Une chute du prix du Pineau vrac, un marché en panne de croissance, une offre supérieure à la demande…Pour 2017, le conseil d’administration du Syndicat des producteurs a voté une baisse du rendement « moût Pineau ». Une position prise pour « préserver l’équilibre » mais qui n’est pas du goût de tous. Climat éruptif à l’assemblée générale du Syndicat des producteurs, le 13 avril dernier.
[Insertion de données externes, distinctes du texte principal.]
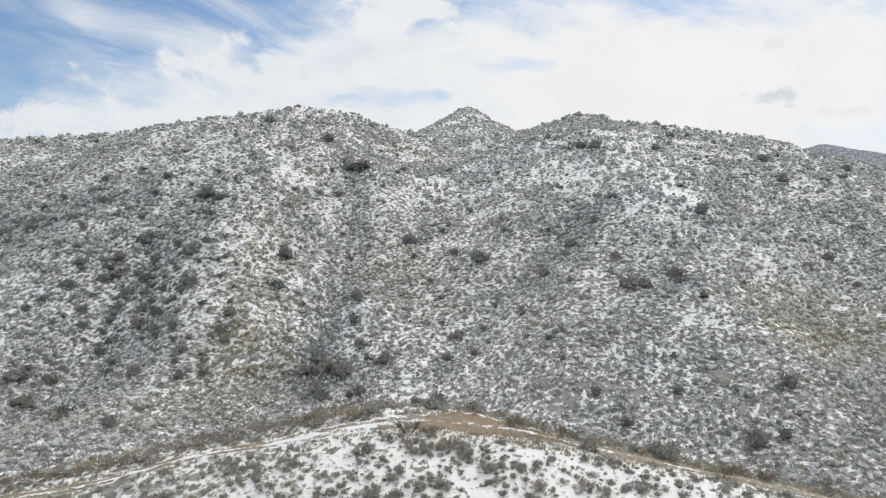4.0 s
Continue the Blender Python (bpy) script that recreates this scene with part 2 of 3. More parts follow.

Philippe Guérin, le président du Syndicat des producteurs de Pineau, l’a annoncé lors de l’assemblée générale. En mars dernier, le conseil d’administration a décidé une baisse du rendement « libre » moûts Pineau des Charentes 2017. De 73 hl vol/ha en 2016 , il passera lors de la prochaine récolte à 60 hl vol/ha. On peut penser qu’une réserve de production viendra compléter ce rendement, même si la décision n’est pas encore totalement actée puisque relevant de l’interprofession du Pineau. L’an dernier avait été déclenchée une réserve de production de 12 hl vol ha, libérable par l’interprofession au plus tard dans les 36 mois suivants (le 1er octobre 2019). Ainsi le rendement « moûts Pineau » avait-il atteint les 85 hl vol ha (73 + 12), soit le rendement butoir de l’appellation. Pour 2017, est évoqué en off un chiffre de réserve de 10 hl vol ha mais libérable à une date que le Conseil d’administration du Syndicat des producteurs souhaiterait bine plus longue.
"Préparer l’avenir"
Pourquoi une telle politique ? « Le rôle de votre Syndicat consiste à préserver l’équilibre tout en préparant l’avenir » a clairement indiqué Ph. Guérin. Et le Conseil d’administration semble avoir considéré que cet équilibre était menacé. En cela, la réunion de Pons, en décembre dernier, réunissant à huis clos producteurs et metteurs en marché joua comme un élément déclencheur. « Sur le marché libre du Pineau vrac – hors contractualisation – que constatons-nous ? Les prix décrochent. Ils ont perdu 50 € l’hl vol en l’espace de quelques mois. Par ailleurs, face à un marché du Pineau actuellement en panne de croissance, l’offre s’avère sensiblement supérieure à la demande. Nous devons ajuster la production aux besoins. »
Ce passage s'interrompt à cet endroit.